Dominique Vida: Dominique is Sarah's mother and the head of the Vida clan of Macht witches. She is a renowned vampire hunter feared by vampires and other hunters alike. She is extremely strict and advocates emotionless and battle-ready behaviors. Dominique also appears in the novel Demon in My View.

Adianna Vida: Adianna is Sarah's older sister. She looks out for Sarah and Sarah considers her to be the better Daughter of Vida.

Caryn Smoke: Caryn is a witch from the Smoke Clan of Macht witches. Smoke witches are powerful healers and they do not fight or hunt vampires. Caryn belongs to a group known as Single-Earth which is a peaceful collective of vampires, witches, shape-shifters and humans. Caryn also appears in the novel Demon in My View.

Kaleo: Kaleo is one of the eldest vampire that hunters have been trying to kill and is a direct fledgling of Kendra. He was attracted to Nissa and wanted to turn her into a vampire. After she refused, Kaleo killed Nissa's father in front of Nicholas and threatened to kill Nicholas if Nissa wouldn't allow him to turn her. Over his long lifespan, he's made many fledglings from women he was attracted to. He also has many bloodbonds (humans bounded to a vampire), including his favorite, Heather, who he's had for three hundred years. Kaleo enjoys bright colors, especially bright red.

Nissa Ravena: Nissa is Christopher's and Nicholas's older sister. She was born around 1830 in the southern US. She is a talented artist, which attracted Kaleo to her. She was also attracted Kaleo but refused to be turned into a vampire. After Kaleo killed Nissa's father and threatened to kill Nicholas, Nissa agreed to being turned.

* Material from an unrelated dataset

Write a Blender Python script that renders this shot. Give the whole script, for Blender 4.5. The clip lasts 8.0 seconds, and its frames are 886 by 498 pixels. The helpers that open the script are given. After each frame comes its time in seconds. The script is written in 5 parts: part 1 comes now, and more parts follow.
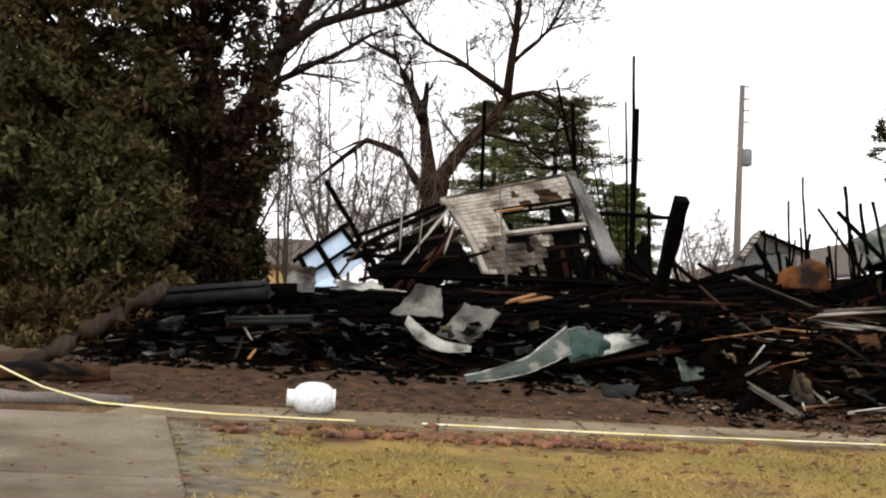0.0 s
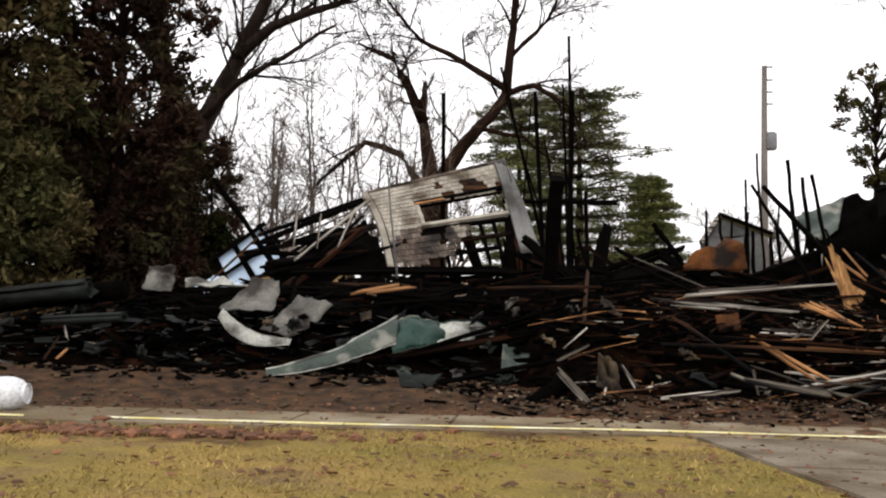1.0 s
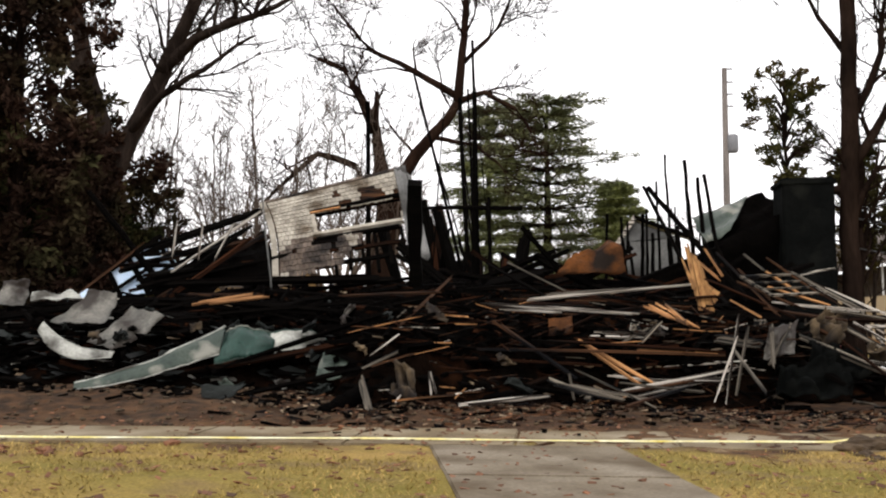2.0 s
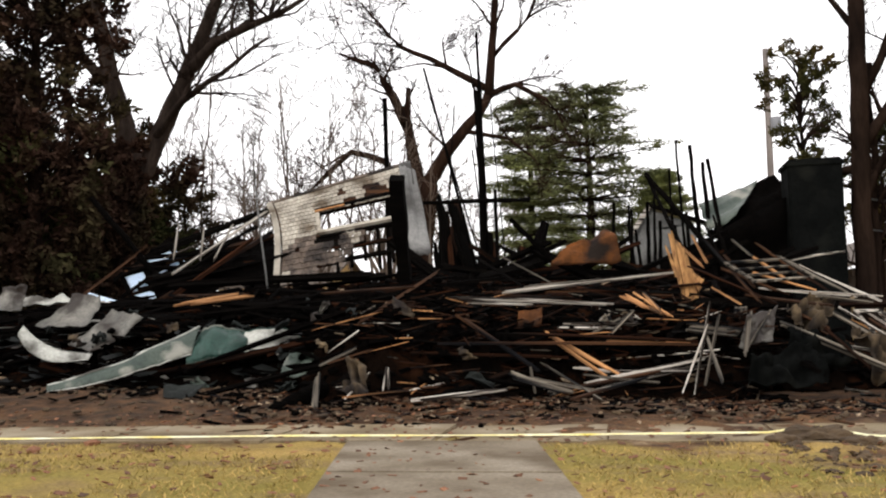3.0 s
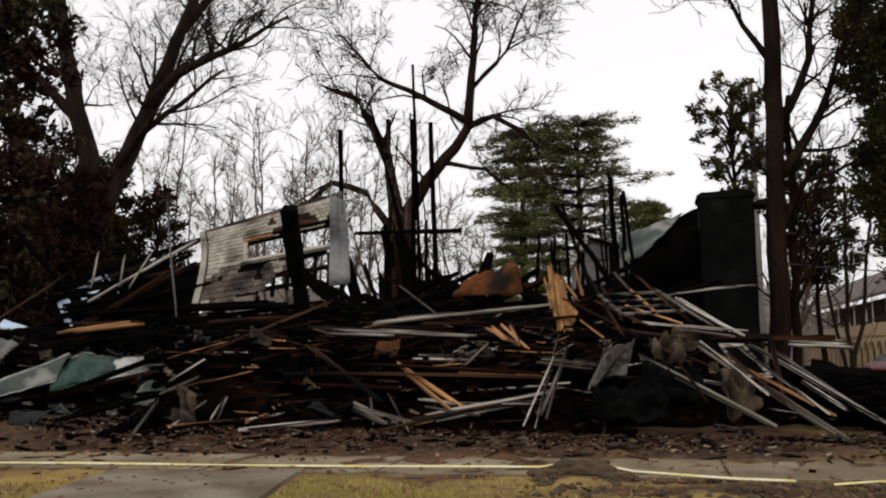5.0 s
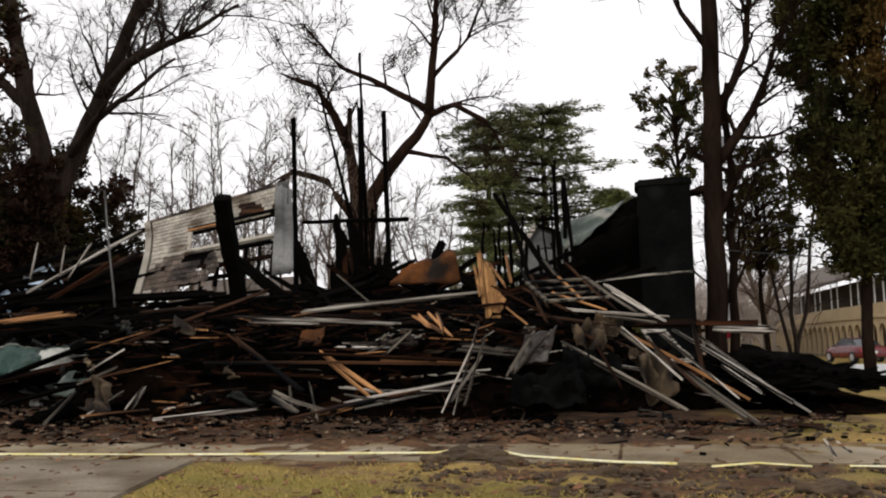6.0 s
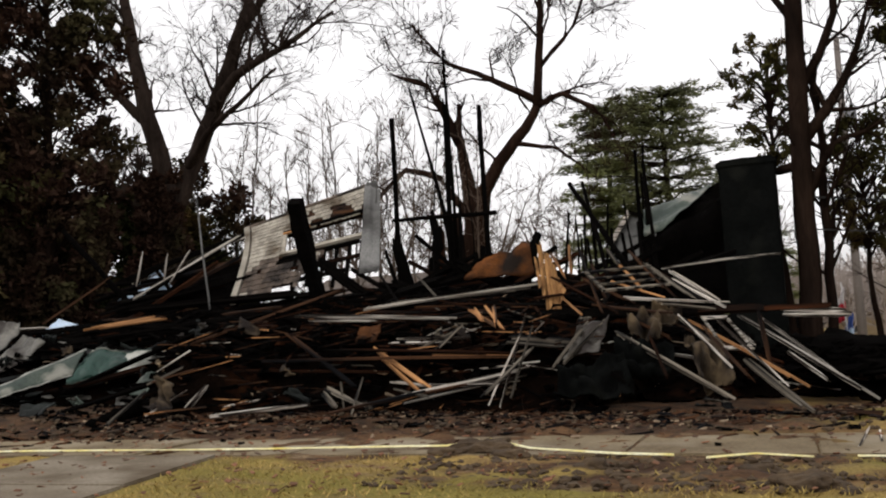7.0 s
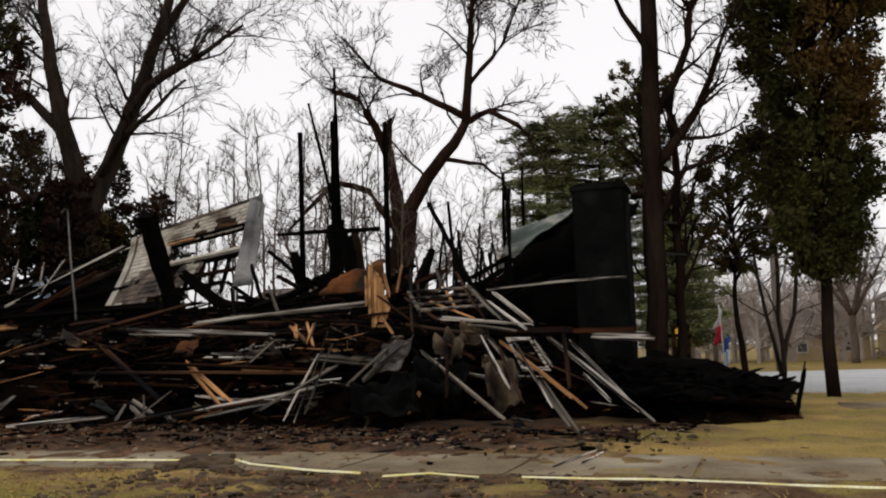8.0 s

Several years later, she turned Nicholas, who turned Christopher a day later. Nissa has always lived a peaceful lifestyle. Though she feeds on humans, she doesn't kill them. At the start of the book, she is attending the same school as Sarah.

Robert Richards: Robert is a human attending the same school as Sarah, Christopher, and Nissa. After his sister, Christine, is injured, physically and mentally, by vampires, Robert attempts to become a vampire hunter. He believes that Nikolas is the one responsible for Christine's injures.

Christine Richards: Christine is a human and the older sister to Robert. She was accidentally brought to a vampire bash by Heather, Kaleo's bloodbond (human bounded to a vampire). Nikolas liked her and drank blood from her. He carved his name into her arm, however, using vampiric powers, Christine felt no pain. When she told Nikolas that her name is Christine, he got upset because it reminded him of the girl with the same name that he had killed as a human. Nikolas wanted to keep Christine as a bloodbond but she said she had to return to her brother. At the point, Nikolas got angry because humans with a family aren't supposed to be invited to a vampire bash, and told Kaleo to get rid of her. Kaleo drank her blood, injured her, bloodbonded her, and left her in a middle of a front yard, all without Nikolas's knowledge. The authorities all assumed that Nikolas was the one who injured her because his name was carved into her arm. Because of this experience and Kaleo continuing to secretly drink blood from her, Christine is mentally scarred. She hates colors, particularly red. She color everything in her room black and white, Nikolas's colors. She refuses to be called Christine, instead going by Kristin. Seeking revenge, her younger brother, Robert, attempts to become a vampire hunter.

==Sequel==
All Just Glass released on January 11, 2011 is a follow-up to Shattered Mirror. The events in All Just Glass take place twenty-four hours after the events of Shattered Mirror and introduce new characters to the plot.